A strait is defined as a narrow water body bordered by landmasses that connects two larger water bodies. Straits can be formed due to the movement of tectonic plates or by the fracture of an isthmus. The Strait of Gibraltar is a narrow water passage that connects the Atlantic Ocean with the Mediterranean Sea and is also one of the world’s busiest waterways.
Where Is The Strait Of Gibraltar?
Also referred to as Estrecho de Gibraltar in Spanish, the Strait of Gibraltar is strategically positioned between the southern part of the European continent and the northwestern part of the continent of Africa. The Strait is bordered by Spain and the British Overseas Territory of Gibraltar in the north; and by the African country of Morocco and the Spanish exclave of Ceuta in the south.
The Strait of Gibraltar is about 58 km long and has a width of about 13 km at its narrowest point between Morocco’s Point Cires and Spain’s Point Marroquí. The western end of the strait located between Spain’s Cape Trafalgar and Morocco’s Cape Spartel has a width of about 43 km. The strait’s eastern end located between the Rock of Gibraltar in the north and Mount Hacho or Jebel Moussa in the south has a width of about 23 km. These two land features in the strait’s eastern extremity are known as the Pillars of Heracles.

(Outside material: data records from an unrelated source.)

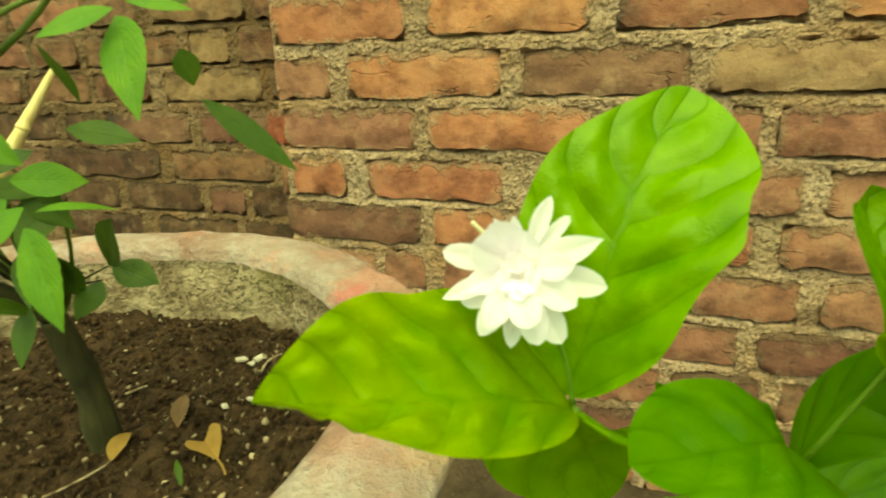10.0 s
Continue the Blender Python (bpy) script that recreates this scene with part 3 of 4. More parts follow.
# ---------- old plaster left on the set-back wall ----------
def plaster_mesh(x0, x1, z0, z1, y):
    n, m, verts, faces = 90, 120, [], []
    for i in range(n + 1):
        for j in range(m + 1):
            x, z = x0 + (x1 - x0) * i / n, z0 + (z1 - z0) * j / m
            edge = min(i / n, 1 - i / n, j / m, 1 - j / m)
            d = 0.006 * noise.noise((x * 30, z * 30, 6)) + 0.004 * noise.noise((x * 90, z * 90, 2)) + 0.02 * max(0.0, 0.12 - edge)
            hole = max(0.0, noise.noise((x * 8, z * 7, 31)) - 0.12) * 0.12
            verts.append((x, y + d + hole, z))
    for i in range(n):
        for j in range(m):
            a = i * (m + 1) + j
            x, z = x0 + (x1 - x0) * i / n, z0 + (z1 - z0) * j / m
            edge = min(i / n, 1 - i / n, j / m, 1 - j / m)
            if noise.noise((x * 9, z * 9, 12)) + 0.4 * noise.noise((x * 30, z * 30, 3)) < 3.2 * edge - 0.25:
                faces.append((a, a + m + 1, a + m + 2, a + 1))
    me = bpy.data.meshes.new("plaster")
    me.from_pydata(verts, [], faces)
    me.materials.append(PLASTER)
    me.shade_smooth()
    return me


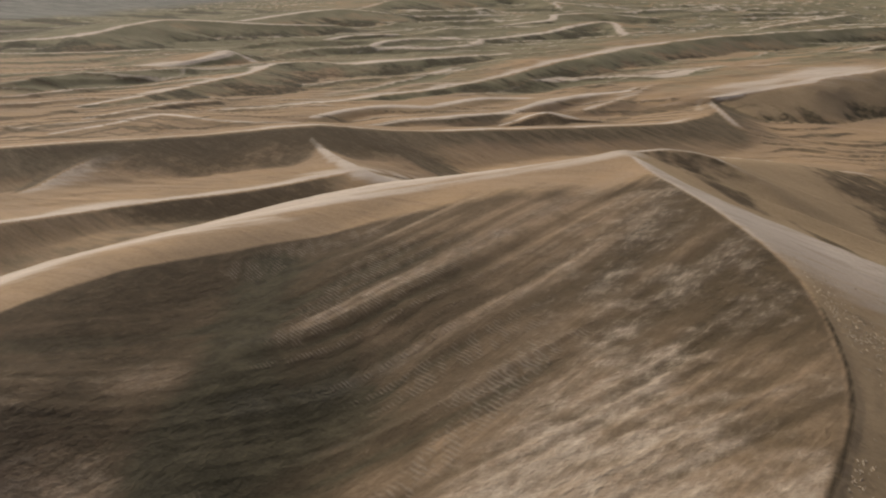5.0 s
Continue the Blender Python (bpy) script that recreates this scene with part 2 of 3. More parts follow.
    "glint_a": dict(thing="glint_dune_a", crest=[(-150, 378, 2), (-141, 394, 4.4), (-135, 418, 5), (-124, 440, 3.5)], left=0.14, right=0.45, round=0.8),
    "glint_b": dict(thing="glint_dune_b", crest=[(-130, 386, 2), (-124, 400, 4.4), (-119, 424, 3.5)], left=0.14, right=0.45, round=0.8),
    "mound": dict(thing="mound_dune", crest=[(60, 680, 2), (74, 708, 6), (101, 767, 9), (127, 752, 7.5), (156, 784, 4)], left=0.12, right=0.28, round=3.0),
    "hollow_lip": dict(thing="hollow_dune", crest=[(-84, 87, 3.5), (-81, 98, 4.5), (-78, 105, 4.5), (-73, 109, 4)], left=0.1, right=0.5, round=0.5),
}


def smooth_line(points, step=3.0):
    """A Catmull-Rom curve through the points, sampled about every step metres."""
    p = np.array(points, float)
    p = np.vstack([2 * p[0] - p[1], p, 2 * p[-1] - p[-2]])
    out = []
    for a, b, c, d in zip(p[:-3], p[1:-2], p[2:-1], p[3:]):
        k = max(2, int(np.linalg.norm((c - b)[:2]) / step))
        t = np.linspace(0, 1, k, endpoint=False)[:, None]
        out.append(0.5 * (2 * b + (c - a) * t + (2 * a - 5 * b + 4 * c - d) * t**2 + (3 * b - a - 3 * c + d) * t**3))
    out.append(p[-2][None])
    return np.vstack(out)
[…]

The Strait of Gibraltar's depth ranges from 300 to 900 m and it forms a significant gap between the high plateau of Spain and the Atlas Mountains of Northern Africa. Geological studies have revealed that the Strait was formed due to the northward movement of the African Plate towards the European Plate.
A significant amount of water is also exchanged through the Strait of Gibraltar. The Atlantic Ocean and the Mediterranean Sea have different salinity levels and therefore the highly saline waters from the Mediterranean Sea flow outward and underneath the currents from the Atlantic Ocean, whereas the less saline Atlantic waters flow inward and on top of the Mediterranean Sea current.
Several archaeological studies have revealed that the Neanderthals lived in the Strait area about 125,000 years ago. Evidence of Homo Sapiens living here dates back 40,000 years.
Given the short distance between Europe and Africa here, the Strait of Gibraltar was used by many peoples crossing over throughout history, including the Carthaginians, Romans, Vandals, Moors and Berbers. The Strait of Gibraltar served as a vital navigational route and was therefore used by early navigators to access the Mediterranean Sea from the Atlantic Ocean and vice versa. Over the years, various countries have tried to forcefully acquire control over the strait and the Rock of Gibraltar.
The Strait of Gibraltar acts as a chokepoint for the ships that move into or out of the Mediterranean Sea. However, it also functions as a vital shipping route for the countries of northern Africa, southern Europe, and western Asia. An important port located on the Strait of Gibraltar is the Moroccan port of Tanger-Med, near Tangier.
BirdLife International has recognized the Strait of Gibraltar as an Important Bird Area, as several migratory birds use this strait every year to migrate from the Mediterranean regions to the Atlantic. Some of the notable migratory birds that are found here include the Atlantic puffins, Audouin’s gulls, Balearic shearwaters, lesser black-backed gulls, razorbills, and Scopoli’s shearwaters. About 36 individuals of a killer whale pod also reside in the waters of the Strait.